* START *
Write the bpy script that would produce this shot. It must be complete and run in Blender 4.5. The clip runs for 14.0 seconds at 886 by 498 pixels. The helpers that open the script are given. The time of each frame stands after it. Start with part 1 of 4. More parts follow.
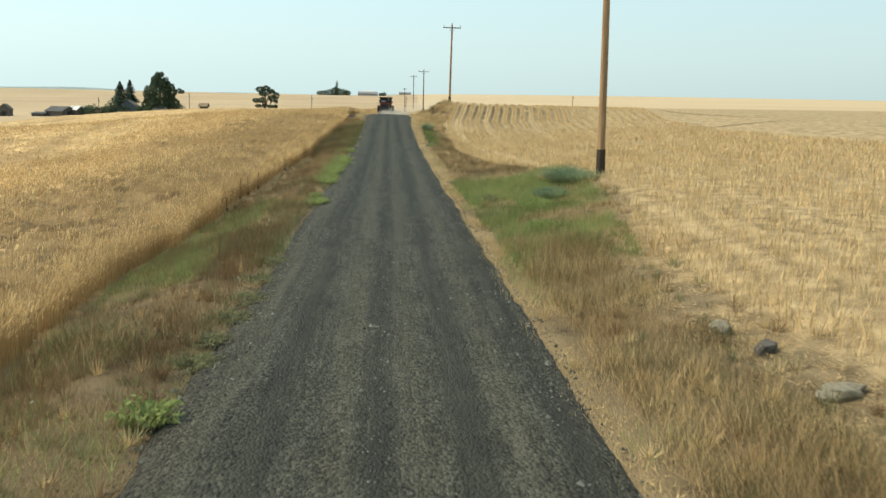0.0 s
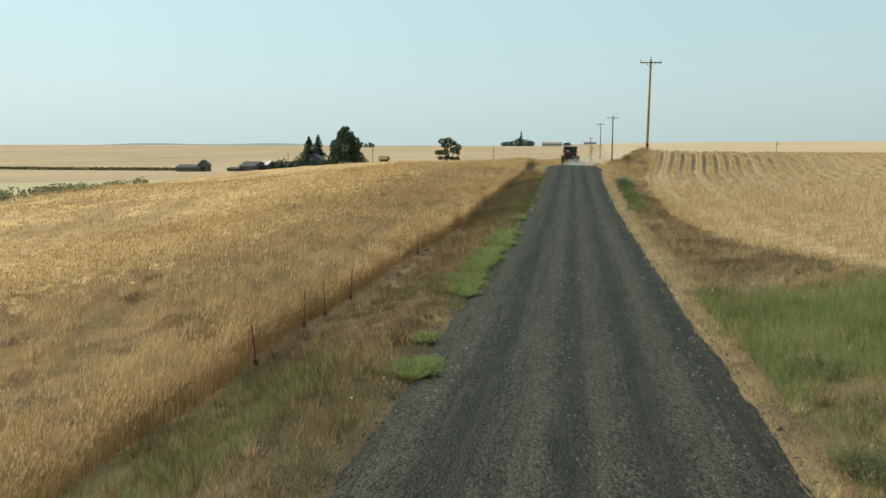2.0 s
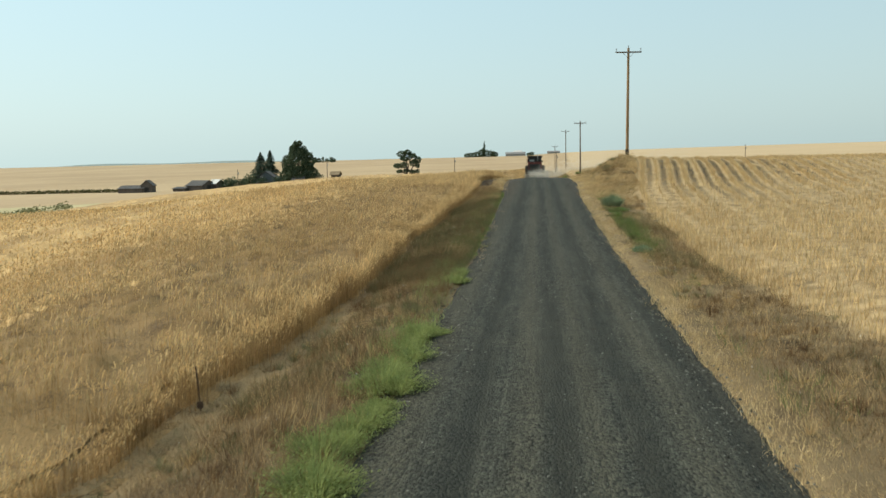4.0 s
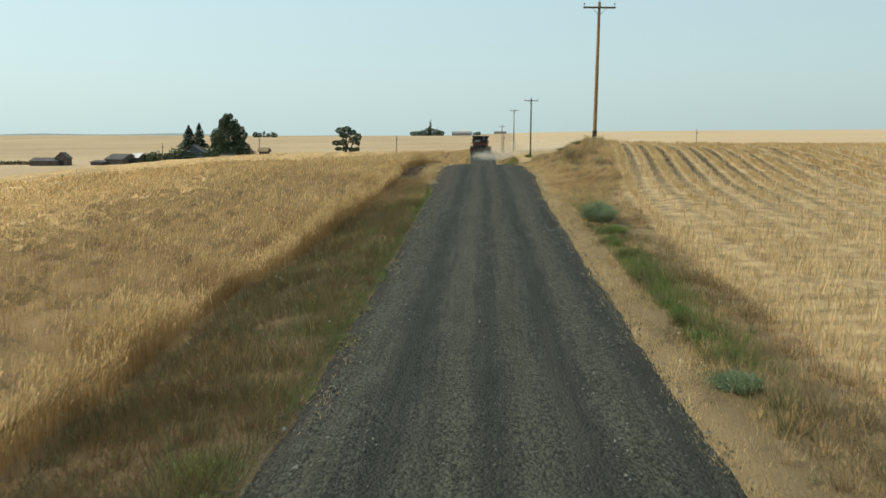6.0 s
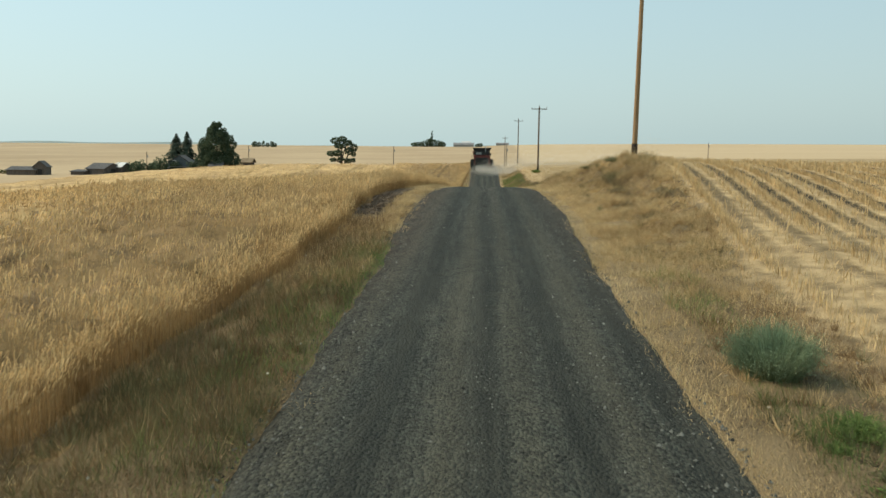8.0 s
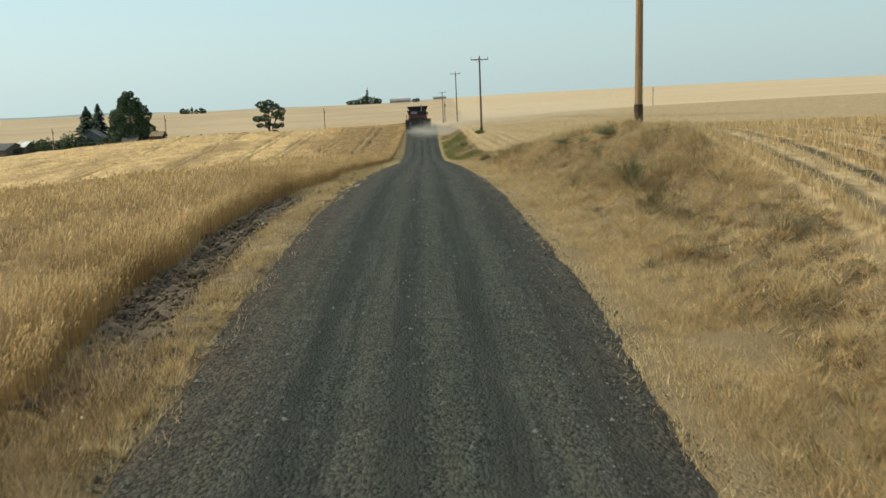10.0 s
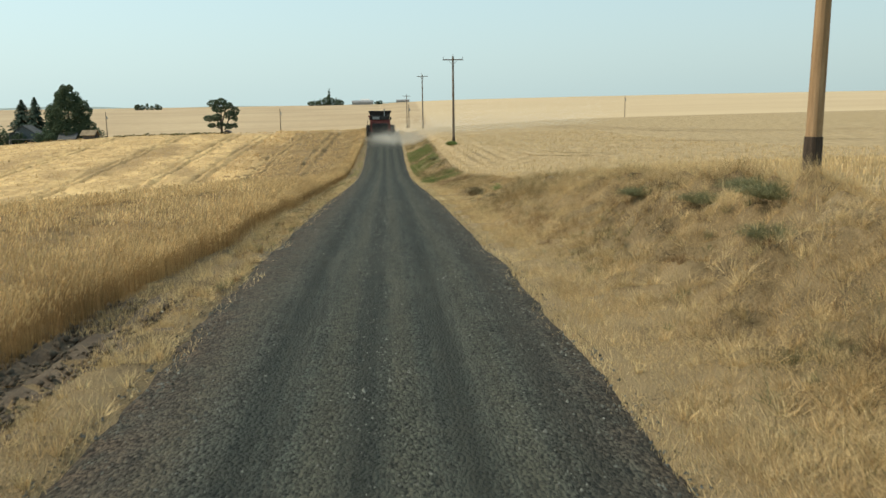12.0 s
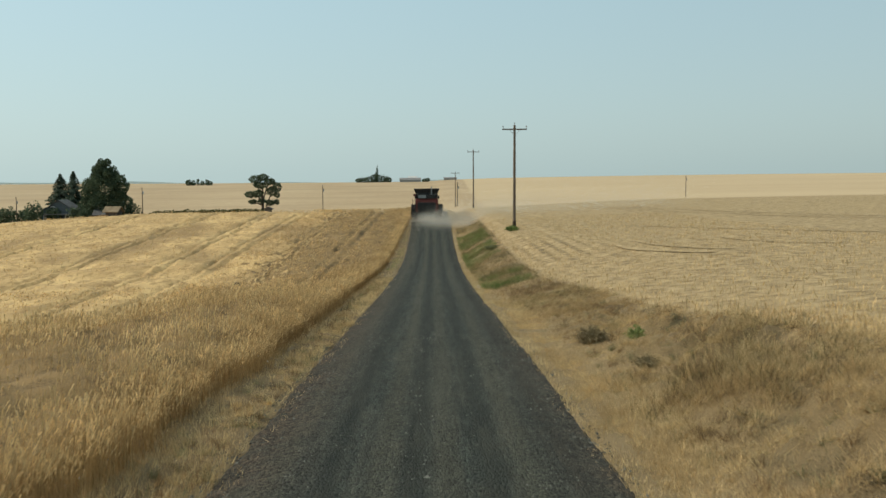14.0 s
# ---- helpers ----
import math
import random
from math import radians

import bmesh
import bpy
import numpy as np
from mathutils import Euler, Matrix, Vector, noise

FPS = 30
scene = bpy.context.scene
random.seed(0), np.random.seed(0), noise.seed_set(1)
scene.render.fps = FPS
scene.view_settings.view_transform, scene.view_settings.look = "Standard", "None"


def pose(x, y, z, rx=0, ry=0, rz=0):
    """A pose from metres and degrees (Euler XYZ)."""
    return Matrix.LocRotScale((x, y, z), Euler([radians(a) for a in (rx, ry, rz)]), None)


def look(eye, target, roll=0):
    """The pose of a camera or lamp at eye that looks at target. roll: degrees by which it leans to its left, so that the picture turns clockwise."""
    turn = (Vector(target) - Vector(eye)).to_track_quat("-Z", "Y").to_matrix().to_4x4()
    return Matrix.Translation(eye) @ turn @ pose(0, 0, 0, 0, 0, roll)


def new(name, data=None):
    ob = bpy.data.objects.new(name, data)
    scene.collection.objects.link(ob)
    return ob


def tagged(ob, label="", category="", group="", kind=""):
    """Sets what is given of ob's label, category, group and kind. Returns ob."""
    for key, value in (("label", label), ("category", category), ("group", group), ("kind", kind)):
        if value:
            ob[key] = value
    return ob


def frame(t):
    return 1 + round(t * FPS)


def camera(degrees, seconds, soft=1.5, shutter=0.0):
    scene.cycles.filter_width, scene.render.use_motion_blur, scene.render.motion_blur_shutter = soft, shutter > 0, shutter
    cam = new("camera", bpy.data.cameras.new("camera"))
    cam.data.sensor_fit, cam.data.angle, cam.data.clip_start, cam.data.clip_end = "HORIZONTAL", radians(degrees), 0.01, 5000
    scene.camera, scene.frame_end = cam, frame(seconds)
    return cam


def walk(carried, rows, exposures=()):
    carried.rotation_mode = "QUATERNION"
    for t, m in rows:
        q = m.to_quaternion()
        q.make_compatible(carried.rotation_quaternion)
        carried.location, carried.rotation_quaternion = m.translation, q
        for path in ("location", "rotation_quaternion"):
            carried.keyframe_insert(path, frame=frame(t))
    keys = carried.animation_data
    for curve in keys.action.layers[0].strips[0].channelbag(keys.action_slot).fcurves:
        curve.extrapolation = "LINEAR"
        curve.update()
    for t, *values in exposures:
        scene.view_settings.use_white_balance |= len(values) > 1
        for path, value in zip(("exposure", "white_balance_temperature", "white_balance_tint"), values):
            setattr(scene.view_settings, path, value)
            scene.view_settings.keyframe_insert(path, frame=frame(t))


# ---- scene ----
cam = camera(55.6, 14.0, 1.5, 0.12)
PATH = [
    (0, (0.047, -1.705, 4.286), (0.193, 0.455, 3.896), 1.2),
    (0.5, (0.180, 2.982, 4.189), (0.234, 5.152, 3.831), 0.0),
    (1, (-0.008, 7.431, 4.177), (-0.064, 9.606, 3.856), 1.4),
    (1.5, (0.023, 11.963, 4.166), (-0.143, 14.135, 3.861), 1.8),
    (2, (-0.065, 16.251, 4.063), (-0.396, 18.410, 3.796), 0.1),
    (2.5, (0.015, 21.279, 4.067), (-0.425, 23.420, 3.817), -0.9),
    (3, (0.013, 25.851, 4.038), (-0.364, 28.005, 3.793), -3.0),
    (3.5, (-0.088, 30.481, 4.026), (-0.350, 32.650, 3.773), -2.9),
    (4, (-0.306, 35.193, 3.973), (-0.552, 37.367, 3.737), -1.4),
    (6.5, (-0.140, 58.774, 4.045), (-0.210, 60.952, 3.746), -0.5),
    (7, (-0.153, 63.401, 4.161), (-0.229, 65.580, 3.864), -1.7),
    (7.5, (-0.064, 68.441, 4.172), (-0.167, 70.618, 3.873), -0.8),
    (8, (-0.094, 72.670, 4.129), (-0.200, 74.853, 3.864), 0.5),
    (10.5, (0.377, 95.517, 5.115), (0.436, 97.680, 4.719), -2.7),
    (11, (0.253, 99.903, 5.181), (0.366, 102.071, 4.825), -0.5),
    (11.5, (0.242, 104.344, 5.259), (0.348, 106.512, 4.899), 0.8),
    (12, (0.253, 108.588, 5.258), (0.394, 110.751, 4.882), -0.9),
    (12.5, (0.208, 113.111, 5.377), (0.387, 115.267, 4.975), -1.6),
    (13, (0.061, 117.363, 5.475), (0.228, 119.535, 5.162), -1.3),
    (13.5, (0.047, 121.920, 5.466), (0.145, 124.111, 5.290), -0.5),
    (14, (0.227, 127.637, 5.190), (0.253, 129.830, 5.014), -0.4),
]
walk(cam, [(t, look(e, g, r)) for t, e, g, r in PATH], [(0, .35), (.5, .22), (1, .03), (1.5, .06), (2, .03), (2.5, -.12), (3, -.22), (3.5, -.02), (4, .08), (6.5, .02), (8, 0), (10.5, .04), (11, .11), (11.5, .08), (12, .14), (12.5, .2), (13, .2), (13.5, -.02), (14, -.2)])

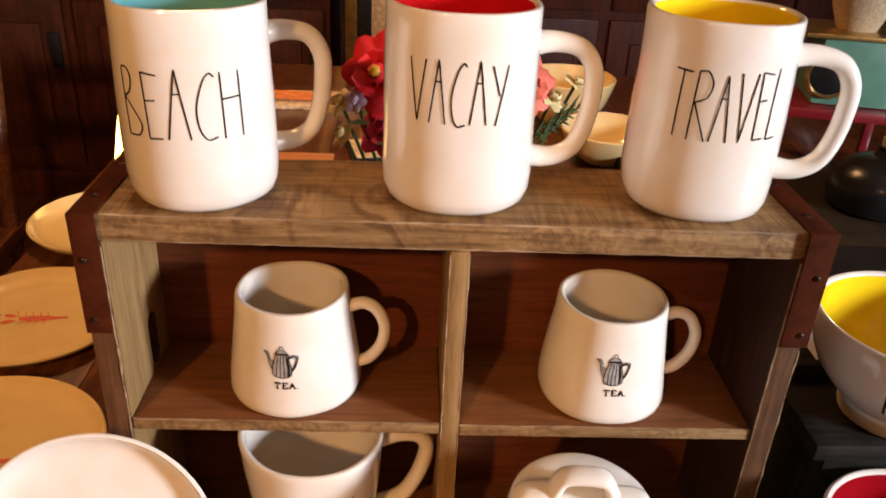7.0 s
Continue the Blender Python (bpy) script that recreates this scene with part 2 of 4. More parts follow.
* END *
Start at the top of the entries and repeat each line exactly, ending at the line that contains "import random". Pictures are not part of the copy.

Write the bpy script that would produce this shot. It must be complete and run in Blender 4.5. The clip runs for 14.0 seconds at 886 by 498 pixels. The helpers that open the script are given. The time of each frame stands after it. Start with part 1 of 4. More parts follow.
0.0 s
2.0 s
4.0 s
6.0 s
8.0 s
10.0 s
12.0 s
14.0 s
# ---- helpers ----
import math
import random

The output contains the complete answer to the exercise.